Source excerpt |
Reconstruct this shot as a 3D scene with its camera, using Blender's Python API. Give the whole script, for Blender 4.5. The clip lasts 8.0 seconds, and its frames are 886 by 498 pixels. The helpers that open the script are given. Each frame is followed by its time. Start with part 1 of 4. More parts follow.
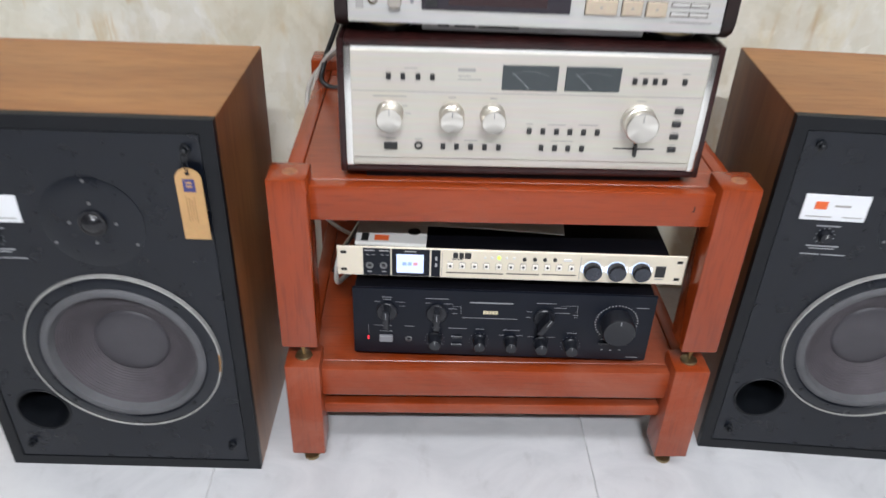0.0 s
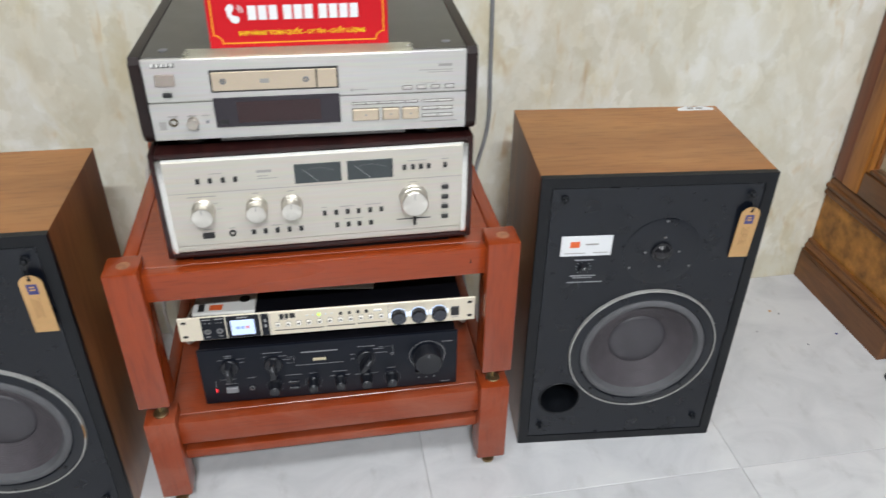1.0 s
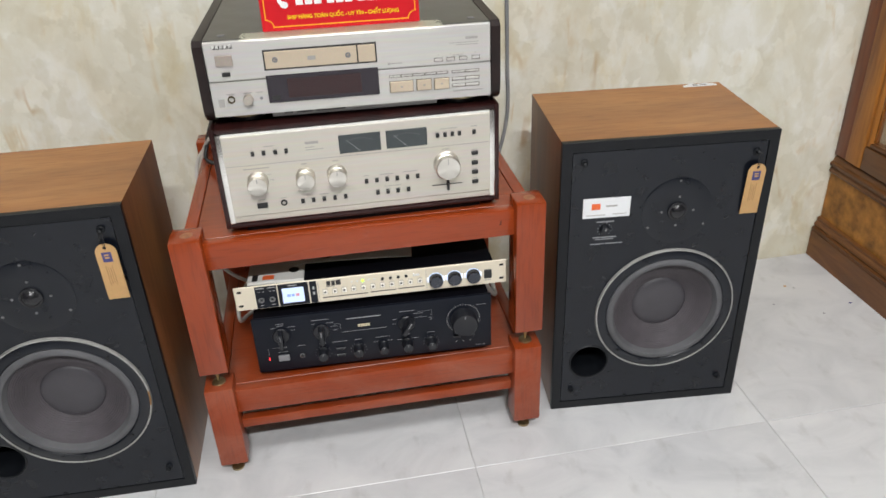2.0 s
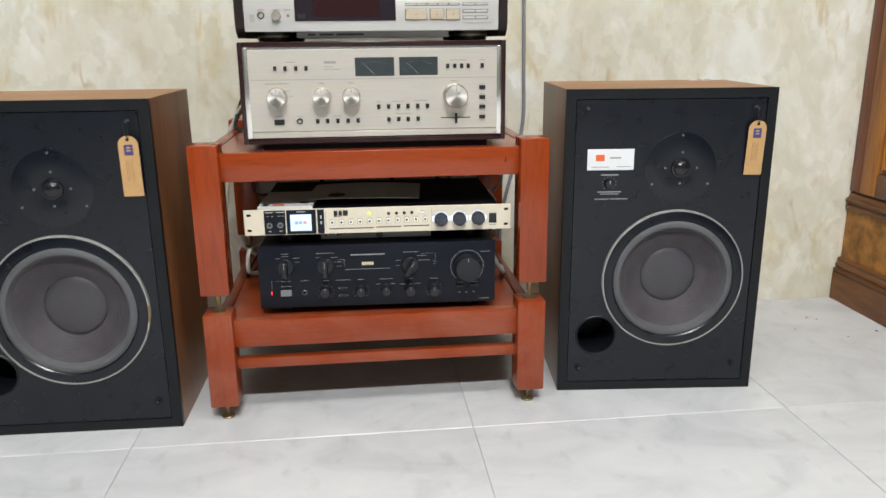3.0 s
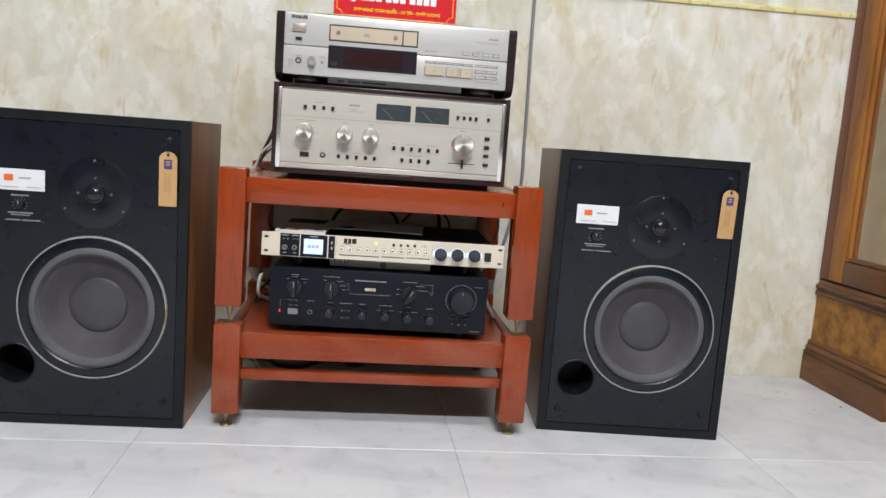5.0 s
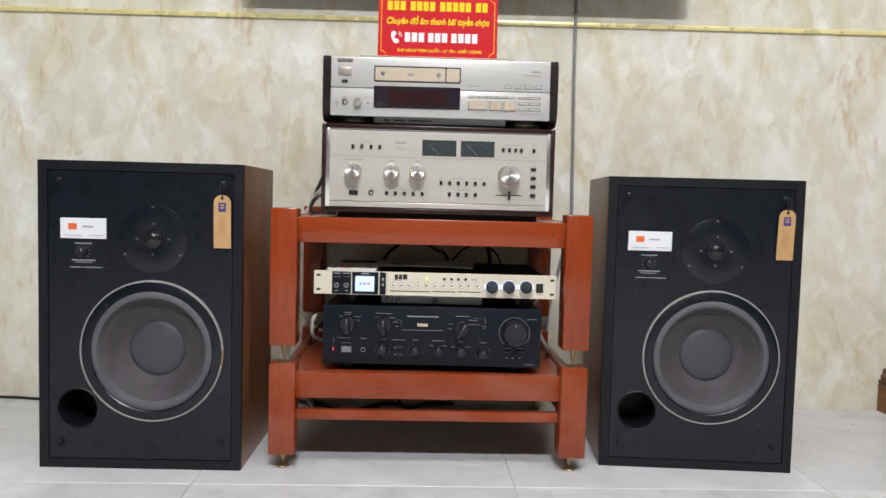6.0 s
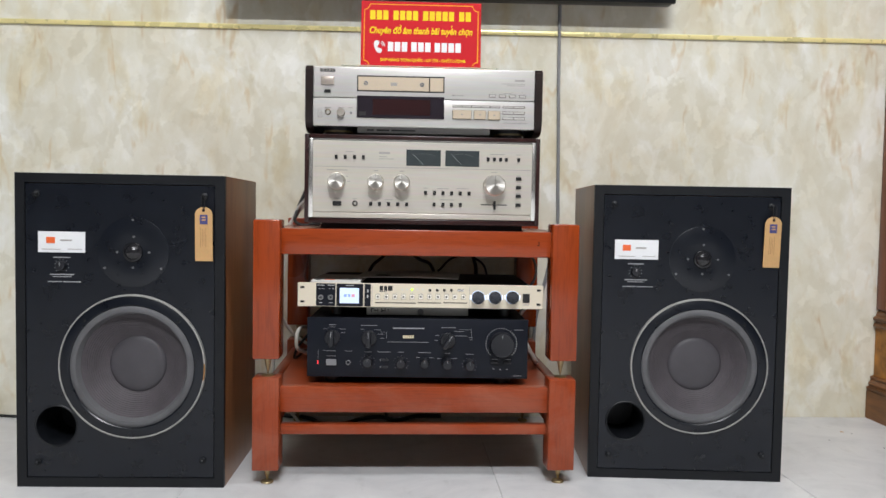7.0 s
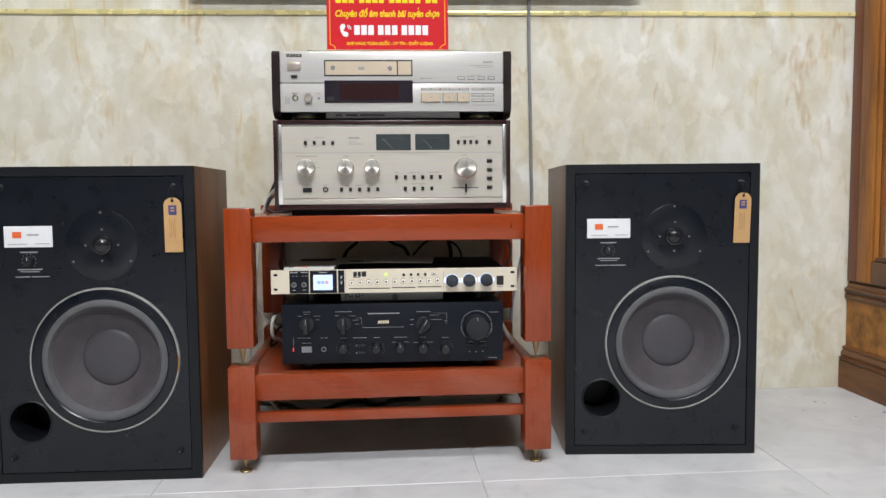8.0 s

Task instructions | Using the material above, return every line exactly as it appears, minus the pictures.

Result of this exercise |
Reconstruct this shot as a 3D scene with its camera, using Blender's Python API. Give the whole script, for Blender 4.5. The clip lasts 8.0 seconds, and its frames are 886 by 498 pixels. The helpers that open the script are given. Each frame is followed by its time. Start with part 1 of 4. More parts follow.
0.0 s
1.0 s
2.0 s
3.0 s
5.0 s
6.0 s
7.0 s
8.0 s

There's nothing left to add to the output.